Sunday, January 30, 2011

"Howl" Blog

“Howl: II & III—From Rage to Resurrection and Resolution”
               The end of the first section shifts from despair to compassion and hope (almost like a death and resurrection) as Ginsberg himself seems to find a new energy, a determination of using his voice, his poetry, his art as his eternal transformation, “good enough to eat for a thousand years” (20). He also declares that he will continue to use raw, gut-wrenching truth as his vehicle for change, “…absolute heart of the poem of life butchered out of their own bodies” (20). The shift begins with “ah, Carl, while you are not safe I am not safe…” and contains multi-layers (19). This is only the third time Ginsberg uses the pronoun “I.” At the beginning of “Howl,” Ginsberg introduces the work with “I saw the best minds of my generation…” and in doing so casts the narrator as the survivor or spectator (9). The next time he uses “I” is on page 17 in a general sense “…to find out if I had a vision or you had a vision or he had a vision.” The shift and culmination that begins with “while you are not safe I am not safe” seems to cast the “I” as an integrated, compassionate whole being with transcendence co-occurring with the determined decision of his right to resurrect and unify his spirit and his art internally and externally—along with his colleagues.
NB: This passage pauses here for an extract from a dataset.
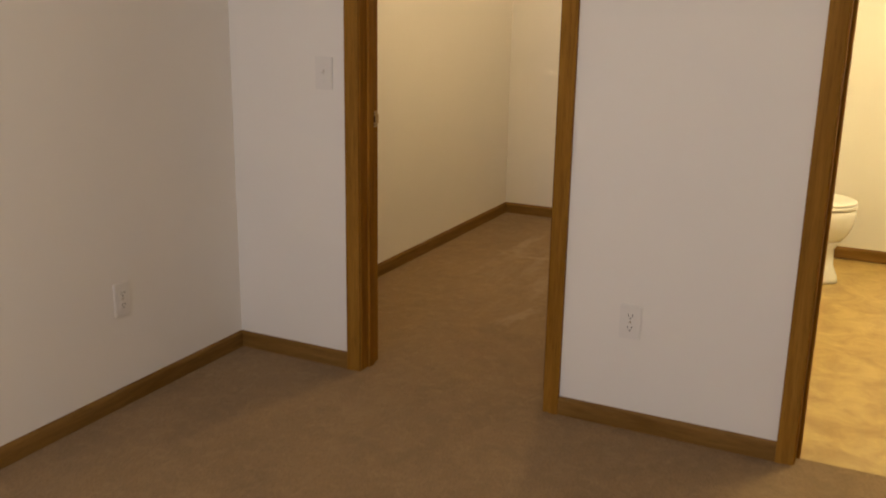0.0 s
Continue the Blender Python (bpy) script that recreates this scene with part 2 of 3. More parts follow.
BULB = glow("lit_frosted_bulb", (1.0, 0.735, 0.405), BULB_GLOW)
BATH_GLOBE = glow("warm_bathroom_diffuser", (1.0, 0.80, 0.42), BATH_GLOW)
BED_FILL_GLOBE = glow("bedroom_fill_diffuser", (1.0, 0.73, 0.40), BED_FILL_GLOW)

# ---- building helpers ----


def box(bm, x0, x1, y0, y1, z0, z1, bevel=0.0):
    v = [bm.verts.new(p) for p in ((x0, y0, z0), (x1, y0, z0), (x1, y1, z0), (x0, y1, z0), (x0, y0, z1), (x1, y0, z1), (x1, y1, z1), (x0, y1, z1))]
    faces = [bm.faces.new([v[i] for i in f]) for f in ((3, 2, 1, 0), (4, 5, 6, 7), (0, 1, 5, 4), (1, 2, 6, 5), (2, 3, 7, 6), (3, 0, 4, 7))]
    if bevel:
        edges = {e for f in faces for e in f.edges}
        bmesh.ops.bevel(bm, geom=list(edges), offset=bevel, segments=2, affect="EDGES", profile=0.6)
    return bm


def boxes(*sizes, bevel=0.0):
    bm = bmesh.new()
    for s in sizes:
        box(bm, *s, bevel=bevel)
    return bm


def tube(bm, a, b, r, sides=8, r2=None):
    """A round bar with closed ends from a to b."""
    a, b = Vector(a), Vector(b)
    q = (b - a).to_track_quat("Z", "Y")
    rings = []
    for p, rad in ((a, r), (b, r if r2 is None else r2)):
        rings.append([bm.verts.new(p + q @ Vector((rad * math.cos(k * math.tau / sides), rad * math.sin(k * math.tau / sides), 0))) for k in range(sides)])
    for k in range(sides):
        bm.faces.new((rings[0][k], rings[0][(k + 1) % sides], rings[1][(k + 1) % sides], rings[1][k])).smooth = True
    for ring, step in ((rings[0], -1), (rings[1], 1)):
        bm.faces.new([bm.verts.new(v.co) for v in ring[::step]])
    return bm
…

               Section II begins as the container for the reclamation and integration of his voice, his art, his identity. With a confidence-filled rage, the poet loudly and profoundly names the evil that is relentlessly pounding the marginalized parts of society, individuality, and anyone who does not conform to the norms imposed by the ideology of capitalism. The use of exclamation points, the repetition of “Moloch”—a god who demands the sacrifice of children—accentuates the poet’s rage at the world’s inequities and injustices. Ginsberg manages to show the reader the damage done by this world to him as a person,
               “Moloch who entered my soul early! Moloch in whom
                              I am consciousness without a body! Moloch
                              who frightened me out of my natural ecstasy!” (22)
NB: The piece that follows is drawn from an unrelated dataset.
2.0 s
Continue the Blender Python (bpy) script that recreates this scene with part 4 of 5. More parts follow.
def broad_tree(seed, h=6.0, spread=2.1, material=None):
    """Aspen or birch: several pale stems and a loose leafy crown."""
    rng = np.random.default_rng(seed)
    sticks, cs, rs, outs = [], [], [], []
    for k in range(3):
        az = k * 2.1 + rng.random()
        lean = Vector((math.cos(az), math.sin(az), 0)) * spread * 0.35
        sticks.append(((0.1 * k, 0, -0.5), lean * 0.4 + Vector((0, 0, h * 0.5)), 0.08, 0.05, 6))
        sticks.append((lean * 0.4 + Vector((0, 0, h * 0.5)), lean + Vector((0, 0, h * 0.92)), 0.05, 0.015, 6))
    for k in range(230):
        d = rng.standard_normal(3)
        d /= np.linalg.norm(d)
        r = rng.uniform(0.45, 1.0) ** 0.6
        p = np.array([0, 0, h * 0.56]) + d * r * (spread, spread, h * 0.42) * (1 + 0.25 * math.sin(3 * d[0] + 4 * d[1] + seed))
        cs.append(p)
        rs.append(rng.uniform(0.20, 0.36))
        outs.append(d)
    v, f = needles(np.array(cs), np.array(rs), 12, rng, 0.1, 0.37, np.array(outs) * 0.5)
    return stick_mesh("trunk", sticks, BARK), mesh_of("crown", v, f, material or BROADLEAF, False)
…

In the next line, his takes back the right to live his life his own way, “Moloch whom I abandon!” Ginsberg’s choice of adjectives further demonstrates how total his rejection is of a world that strangles and kills: invisible, skeleton, blind, demonic, granite, and monstrous. Juxtaposed with the image of this “unchangeable” world where Americans deify money, is Ginsberg’s knowledge that some kind of heaven “exists and is everywhere about us"  (22).This contributes to the feeling that this poet who can see the luminous and mystical will not only survive, but also conquer the demons within and without. At this point, Ginsberg reflects this belief both personally and universally. With each repetition of “Moloch,” granite walls are not falling; they are being jackhammered away—bit by angry bit.  
               The last fourteen lines of the poem specifically refer to the beliefs of his generation as negated and thrown “down the American river” by a judgmental public (22). One would think that we were back to the hopelessness found in Section 1 on page 19 with images like, “Breakthroughs! / over the river! / … gone down the flood!” and “They bade farewell! / They jumped off the roof!” However, the poet’s tone manages to maintain the rage and convey a grit and strength that their voices (possibly in honor of those who died), imaginations, “visions…miracles, ecstasies,” “illuminations…the whole boatload of sensitive bullshit” will find a way to march out of that river, survive and thrive. Those telltale exclamation points, the unchanging flow of rage, and the transition of form—without the repetition of “Moloch”—keep the end of the piece from descending into suicidal “Despairs!” Ginsberg captures for the second time both a personal and universal commitment for those who think outside the box. As he screams at the loss of lives and spirits, his feet are squarely and firmly finding a place on the ground, with no apologies for who he is, for who they are.
               In Part III, the tone changes from rage to redemption. “I am with you in Rockland” almost takes on the sense of a lull-a-bye. We have been on a hellacious roller coaster ride with Ginsberg that burst into a crescendo throughout Part II. Now we are coming down into the calm cool waters of kinship and compassion and acceptance. The “I” is predominant here, but “with you” comes after it each time—taking us out of the alienation, loneliness, and loss of the first two sections. It almost has a Christ-like quality in sound. He still references the horrible treatment at the mental institution, “where you bang on the catatonic piano the soul / is innocent and immortal it should never die / ungodly in an armed madhouse,” but there is a quiet acceptance and belief in the spirit as well as the union of friendship—in not being alone (25). He still references the political, “…the United States that coughs all night and won’t let us sleep” and both together “O starry-spangled shock of mercy the eternal war is here” (26). He still has his sense of humor, “O victory forget your underwear we’re free” (26). However, the pervasive air of acceptance, hope, and redemption tempers each utterance with the strength of the preceding line, “I’m with you in Rockland.” The final dream image of Carl “…dripping from a sea- /journey on the highway across America in tears / to the door of my cottage in the Western night” solidifies and seals the redemption and resurrection from the chaos and despair. The walls have fallen. The spirit lives on. The journey can begin. And it did.
(If I had to describe the three parts of this poem in just three words, it would be I Death, II Crucifixion, and III Resurrection.)